**GIVEN INSTRUCTION**
Images must not appear in your copy; reproduce every other part of the records exactly.

**THE DATA**
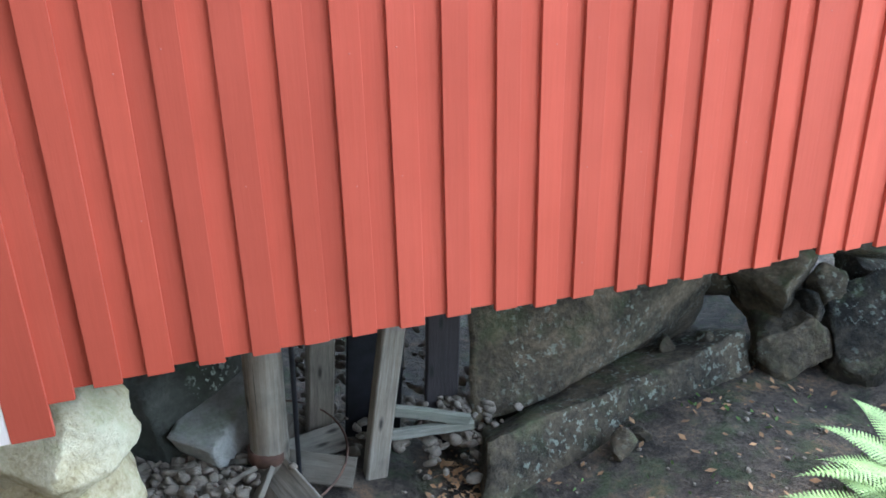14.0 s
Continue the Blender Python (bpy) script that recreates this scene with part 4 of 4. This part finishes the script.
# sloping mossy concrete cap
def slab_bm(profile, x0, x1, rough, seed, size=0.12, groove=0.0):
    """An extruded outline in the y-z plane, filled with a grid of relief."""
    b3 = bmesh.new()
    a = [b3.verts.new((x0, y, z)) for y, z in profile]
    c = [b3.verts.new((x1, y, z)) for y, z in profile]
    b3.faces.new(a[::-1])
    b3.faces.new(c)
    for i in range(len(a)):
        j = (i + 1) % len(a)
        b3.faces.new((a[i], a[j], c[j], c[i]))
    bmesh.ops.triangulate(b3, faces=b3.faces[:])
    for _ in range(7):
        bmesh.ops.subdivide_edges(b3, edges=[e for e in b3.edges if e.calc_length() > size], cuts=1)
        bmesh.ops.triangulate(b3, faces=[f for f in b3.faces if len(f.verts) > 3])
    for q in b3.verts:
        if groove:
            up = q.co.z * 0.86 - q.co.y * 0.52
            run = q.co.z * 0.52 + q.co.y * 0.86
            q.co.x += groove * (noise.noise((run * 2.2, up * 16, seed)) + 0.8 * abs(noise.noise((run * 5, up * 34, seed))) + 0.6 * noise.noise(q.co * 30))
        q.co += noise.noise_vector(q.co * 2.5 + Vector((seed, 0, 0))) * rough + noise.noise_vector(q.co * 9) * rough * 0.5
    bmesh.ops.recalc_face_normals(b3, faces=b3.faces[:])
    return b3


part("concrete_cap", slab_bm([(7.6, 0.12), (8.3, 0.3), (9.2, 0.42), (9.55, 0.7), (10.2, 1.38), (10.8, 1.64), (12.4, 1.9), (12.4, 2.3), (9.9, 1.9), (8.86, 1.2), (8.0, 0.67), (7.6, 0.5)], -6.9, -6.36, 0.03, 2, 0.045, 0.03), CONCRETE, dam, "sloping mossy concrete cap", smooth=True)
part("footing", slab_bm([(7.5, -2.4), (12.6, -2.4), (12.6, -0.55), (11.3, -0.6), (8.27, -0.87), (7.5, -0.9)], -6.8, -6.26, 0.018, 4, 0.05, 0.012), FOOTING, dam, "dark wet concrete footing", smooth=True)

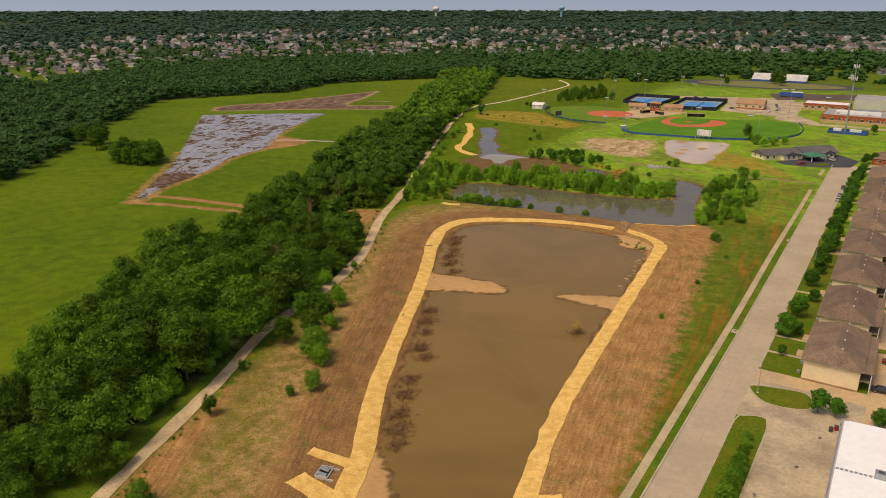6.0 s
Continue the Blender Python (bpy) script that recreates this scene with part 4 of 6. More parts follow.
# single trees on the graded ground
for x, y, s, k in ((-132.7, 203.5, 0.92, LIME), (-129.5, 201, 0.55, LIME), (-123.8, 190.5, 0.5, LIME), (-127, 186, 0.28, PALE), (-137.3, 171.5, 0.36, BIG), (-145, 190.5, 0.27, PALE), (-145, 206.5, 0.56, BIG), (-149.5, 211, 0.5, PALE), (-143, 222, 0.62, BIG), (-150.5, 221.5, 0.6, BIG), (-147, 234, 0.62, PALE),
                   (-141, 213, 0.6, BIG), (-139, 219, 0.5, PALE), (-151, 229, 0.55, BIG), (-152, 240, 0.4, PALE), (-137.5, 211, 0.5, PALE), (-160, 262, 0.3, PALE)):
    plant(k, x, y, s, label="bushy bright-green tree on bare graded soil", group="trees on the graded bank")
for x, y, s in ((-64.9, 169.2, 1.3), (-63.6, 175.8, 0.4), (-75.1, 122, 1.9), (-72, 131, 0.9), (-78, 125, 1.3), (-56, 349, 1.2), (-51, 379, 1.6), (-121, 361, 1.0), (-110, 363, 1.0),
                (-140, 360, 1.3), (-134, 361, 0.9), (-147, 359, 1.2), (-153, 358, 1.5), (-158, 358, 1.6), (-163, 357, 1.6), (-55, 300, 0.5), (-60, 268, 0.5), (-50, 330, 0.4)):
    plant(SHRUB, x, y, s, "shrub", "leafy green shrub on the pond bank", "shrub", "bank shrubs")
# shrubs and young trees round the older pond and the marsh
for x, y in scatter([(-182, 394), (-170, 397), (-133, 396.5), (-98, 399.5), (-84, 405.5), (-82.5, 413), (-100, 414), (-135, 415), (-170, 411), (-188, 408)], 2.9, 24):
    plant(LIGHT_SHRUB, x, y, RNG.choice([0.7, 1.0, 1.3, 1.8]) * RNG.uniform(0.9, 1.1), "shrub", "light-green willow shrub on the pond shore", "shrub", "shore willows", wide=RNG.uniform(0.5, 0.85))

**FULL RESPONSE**
14.0 s
Continue the Blender Python (bpy) script that recreates this scene with part 4 of 4. This part finishes the script.
# sloping mossy concrete cap
def slab_bm(profile, x0, x1, rough, seed, size=0.12, groove=0.0):
    """An extruded outline in the y-z plane, filled with a grid of relief."""
    b3 = bmesh.new()
    a = [b3.verts.new((x0, y, z)) for y, z in profile]
    c = [b3.verts.new((x1, y, z)) for y, z in profile]
    b3.faces.new(a[::-1])
    b3.faces.new(c)
    for i in range(len(a)):
        j = (i + 1) % len(a)
        b3.faces.new((a[i], a[j], c[j], c[i]))
    bmesh.ops.triangulate(b3, faces=b3.faces[:])
    for _ in range(7):
        bmesh.ops.subdivide_edges(b3, edges=[e for e in b3.edges if e.calc_length() > size], cuts=1)
        bmesh.ops.triangulate(b3, faces=[f for f in b3.faces if len(f.verts) > 3])
    for q in b3.verts:
        if groove:
            up = q.co.z * 0.86 - q.co.y * 0.52
            run = q.co.z * 0.52 + q.co.y * 0.86
            q.co.x += groove * (noise.noise((run * 2.2, up * 16, seed)) + 0.8 * abs(noise.noise((run * 5, up * 34, seed))) + 0.6 * noise.noise(q.co * 30))
        q.co += noise.noise_vector(q.co * 2.5 + Vector((seed, 0, 0))) * rough + noise.noise_vector(q.co * 9) * rough * 0.5
    bmesh.ops.recalc_face_normals(b3, faces=b3.faces[:])
    return b3


part("concrete_cap", slab_bm([(7.6, 0.12), (8.3, 0.3), (9.2, 0.42), (9.55, 0.7), (10.2, 1.38), (10.8, 1.64), (12.4, 1.9), (12.4, 2.3), (9.9, 1.9), (8.86, 1.2), (8.0, 0.67), (7.6, 0.5)], -6.9, -6.36, 0.03, 2, 0.045, 0.03), CONCRETE, dam, "sloping mossy concrete cap", smooth=True)
part("footing", slab_bm([(7.5, -2.4), (12.6, -2.4), (12.6, -0.55), (11.3, -0.6), (8.27, -0.87), (7.5, -0.9)], -6.8, -6.26, 0.018, 4, 0.05, 0.012), FOOTING, dam, "dark wet concrete footing", smooth=True)

6.0 s
Continue the Blender Python (bpy) script that recreates this scene with part 4 of 6. More parts follow.
# single trees on the graded ground
for x, y, s, k in ((-132.7, 203.5, 0.92, LIME), (-129.5, 201, 0.55, LIME), (-123.8, 190.5, 0.5, LIME), (-127, 186, 0.28, PALE), (-137.3, 171.5, 0.36, BIG), (-145, 190.5, 0.27, PALE), (-145, 206.5, 0.56, BIG), (-149.5, 211, 0.5, PALE), (-143, 222, 0.62, BIG), (-150.5, 221.5, 0.6, BIG), (-147, 234, 0.62, PALE),
                   (-141, 213, 0.6, BIG), (-139, 219, 0.5, PALE), (-151, 229, 0.55, BIG), (-152, 240, 0.4, PALE), (-137.5, 211, 0.5, PALE), (-160, 262, 0.3, PALE)):
    plant(k, x, y, s, label="bushy bright-green tree on bare graded soil", group="trees on the graded bank")
for x, y, s in ((-64.9, 169.2, 1.3), (-63.6, 175.8, 0.4), (-75.1, 122, 1.9), (-72, 131, 0.9), (-78, 125, 1.3), (-56, 349, 1.2), (-51, 379, 1.6), (-121, 361, 1.0), (-110, 363, 1.0),
                (-140, 360, 1.3), (-134, 361, 0.9), (-147, 359, 1.2), (-153, 358, 1.5), (-158, 358, 1.6), (-163, 357, 1.6), (-55, 300, 0.5), (-60, 268, 0.5), (-50, 330, 0.4)):
    plant(SHRUB, x, y, s, "shrub", "leafy green shrub on the pond bank", "shrub", "bank shrubs")
# shrubs and young trees round the older pond and the marsh
for x, y in scatter([(-182, 394), (-170, 397), (-133, 396.5), (-98, 399.5), (-84, 405.5), (-82.5, 413), (-100, 414), (-135, 415), (-170, 411), (-188, 408)], 2.9, 24):
    plant(LIGHT_SHRUB, x, y, RNG.choice([0.7, 1.0, 1.3, 1.8]) * RNG.uniform(0.9, 1.1), "shrub", "light-green willow shrub on the pond shore", "shrub", "shore willows", wide=RNG.uniform(0.5, 0.85))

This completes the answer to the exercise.